Da qualche tempo avevo un tarlo che lavorava nel sottoscala del mio cervello e sottovoce mi suggeriva di andare a visitare un luogo che finalmente veniva non solo restituito alla città ma restituito al teatro. Il tarlo mi spronava ad andare a vedere il Caffé Müller, sotto i portici di via Sacchi, proprio alle spalle di Porta Nuova.
La Fondazione Cirko Vertigo ha riportato alla luce l’ex cinema Alexandra, l’ha ristrutturato e ha dato ai locali una nuova destinazione dedicata all’incontro delle arti dal vivo.
Lo spazio è suggestivo. Le scale che scendono in profondità e portano in una sala colma di un sentore d’altri tempi con le piccole balconate a farle da corona. È un luogo che non sa di plastica e di nuovo ma che pare avere già una storia, forse anche per il suo passato un po’ peccaminoso che dona un certo charme da luogo equivoco, ibrido, interessante.
La direzione artistica del Caffé Müller, formata da Paolo Stratta e Caterica Mochi Sismondi, vuole nelle intenzioni che il palco nuovamente vivo di questo teatro non sia solo dedicato alle arti legate al nuovo circo ma che sia luogo di incontro con la danza, il teatro e forse perfino alla performance.
Non è inconsueta questa apertura, almeno sulla carta, e certo denota una sempre più necessaria capacità di intercettare il maggior numero di discipline che richiamino pubblici diversi, ma è sintomo anche di una potente convergenza di modalità in tutte le live arts.
Gli sconfinamenti di linguaggio sono sempre più consueti e, a volte, gli intrecci sono così stretti da far apparire indistinguibile la provenienza originaria. Le problematiche strutturali e di sistema poi diventano sempre più comuni tanto che ormai parlare di differenza di generi nelle arti appare sempre più pletorico.
Questo appare evidente anche nei lavori presentati venerdì 19 gennaio. Sia in Frame trio della Compagnia BlucinQue sia in MissXX di Natalia Vallebona, c’è un miscuglio di generi, di danza e di teatro ma non solo. In Frame Trio giocoleria, maschere clownesche, danza e teatro concorrono a creare un pastiche che sa di varietà, un luogo cornice per il montaggio di frame indipendenti che possono così trovare una collocazione per essere sperimentati. MissXX è invece più organico, un viaggio alla ricerca del sé sepolto sotto le convenzioni dell’apparire in società. Uno scorticamento lento, inesorabile, ma colmo di ironia verso un cuore costretto a celarsi sotto la coltre dell’apparire e trova sempre meno spazio per emergere nella sua naturalezza.

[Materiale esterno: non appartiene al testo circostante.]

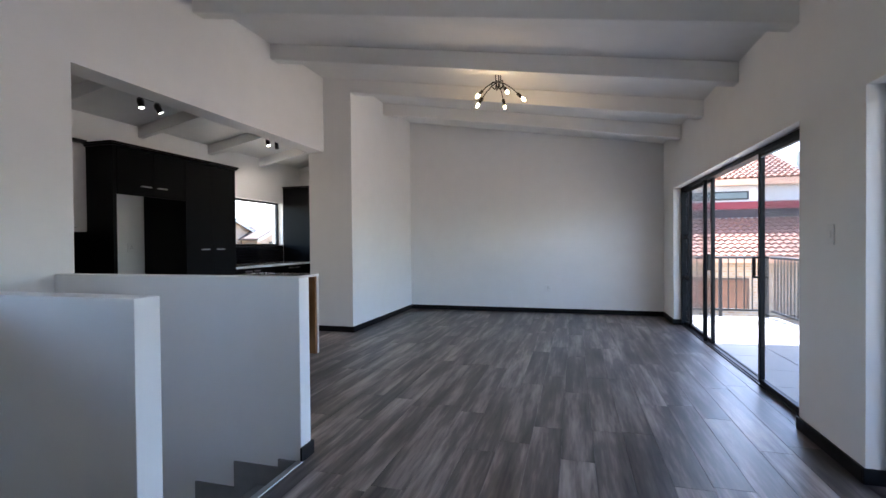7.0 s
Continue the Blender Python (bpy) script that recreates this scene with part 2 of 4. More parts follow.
BARK = mat("bark", (0.1, 0.075, 0.055), 0.9, vary=0.3, scale=8)
WINDARK = mat("dark_window_glass", (0.03, 0.04, 0.05), 0.08, vary=0.2, scale=1)
BROWNWOOD = mat("dark_brown_stained_timber", (0.06, 0.03, 0.018), 0.6, vary=0.25, scale=14, stretch=(6, 6, 0.6))
# pane colour carries the orange-brown reflection on dark glass
REFLECTGLASS = mat("window_glass_brown_reflection", (0.13, 0.05, 0.03), 0.15, vary=0.4, scale=1.5)
CONCRETE = mat("stair_screed", (0.22, 0.215, 0.21), 0.8, vary=0.1, scale=12, bump=0.1)
TRIM = mat("aluminium_nosing", (0.5, 0.5, 0.5), 0.35, 1.0, vary=0.1, scale=60)
SOAP = mat("grey_resin", (0.4, 0.4, 0.4), 0.4, vary=0.05)

# ---- mesh helpers ----
WING = pose(0, 0, 0, 0, 0, 41.0)  # the rooms that stand at 41 degrees to the house


def box(bm, x0, x1, y0, y1, z0, z1, m=None, bevel=0.0):
    vs = [bm.verts.new(v) for v in ((x0, y0, z0), (x1, y0, z0), (x1, y1, z0), (x0, y1, z0), (x0, y0, z1), (x1, y0, z1), (x1, y1, z1), (x0, y1, z1))]
    fs = [bm.faces.new([vs[i] for i in q]) for q in ((3, 2, 1, 0), (4, 5, 6, 7), (0, 1, 5, 4), (1, 2, 6, 5), (2, 3, 7, 6), (3, 0, 4, 7))]
    if bevel:
        es = list({e for f in fs for e in f.edges})
        vs = list({v for r in bmesh.ops.bevel(bm, geom=es, offset=bevel, segments=2, profile=0.5, affect="EDGES")["faces"] for v in r.verts})
    if m is not None:
        bmesh.ops.transform(bm, matrix=m, verts=[v for v in vs if v.is_valid])
    return bm


def boxes(*rows, m=None, bevel=0.0):
    bm = bmesh.new()
    for r in rows:
        box(bm, *r, m=m, bevel=bevel)
    return bm


def tube(bm, pts, r, seg=8, close=True):
    """A round rod along points."""
    pts = [Vector(p) for p in pts]
    rings = []
    up = None
    for i, p in enumerate(pts):
        d = (pts[min(i + 1, len(pts) - 1)] - pts[max(i - 1, 0)]).normalized()
        a = d.orthogonal().normalized() if up is None else (up - d * up.dot(d)).normalized()
        up = a
        b = d.cross(a)
        rr = r[i] if isinstance(r, (list, tuple)) else r
        rings.append([bm.verts.new(p + (a * math.cos(2 * math.pi * k / seg) + b * math.sin(2 * math.pi * k / seg)) * rr) for k in range(seg)])
    for q, w in zip(rings, rings[1:]):
        for k in range(seg):
            bm.faces.new((q[k], q[(k + 1) % seg], w[(k + 1) % seg], w[k]))
    if close:
        bm.faces.new(rings[0][::-1]), bm.faces.new(rings[-1])
    return bm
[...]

Entrambi i lavori sono acerbi, uno dichiaratamente cornice di sperimentazione, l’altro un tentativo di drammaturgia complessa che nonostante alcuni buoni spunti risulta ancora meccanico e colmo di difetti da emendare, ma che dimostrano le intenzioni del Caffé Müller: la possibilità di sperimentare e perfino sbagliare che viene concessa agli artisti. La mia speranza è che veramente i propositi si accordino con una pratica. Vi è veramente bisogno di luoghi aperti ai tentativi, che permettano ai giovani di farsi le ossa e di provare senza paura di sbagliare. I fallimenti sono necessari per imparare a camminare e, sempre più spesso, la ricerca di un successo sicuro, porta a camminare sulle orme degli altri, a garantirsi risultati certi con la triste conseguenza che si vedono sempre più lavori/cloni di modesto valore.
Come in ogni nuova avventura si parte con grandi speranze e con l’intenzione di navigare in mari ampi e sconosciuti, e l’augurio al Caffè Müller è di mantenere lo sguardo aperto sui vasti orizzonti, così come di proporsi sulla scena teatrale e non solo come luogo disponibile all’accoglienza senza farsi incarcerare nelle logiche scambiste che gravano sulle nostre programmazioni.
Il mio auspicio è che veramente il Caffè Müller si possa dimostrare un teatro aperto e curioso pronto ad ospitare chi merita una chance di esser visto, un’officina aperta a lavori in corso più che una vetrina di anemiche operazioncine di sicuro successo e corta vita nella memoria degli spettatori.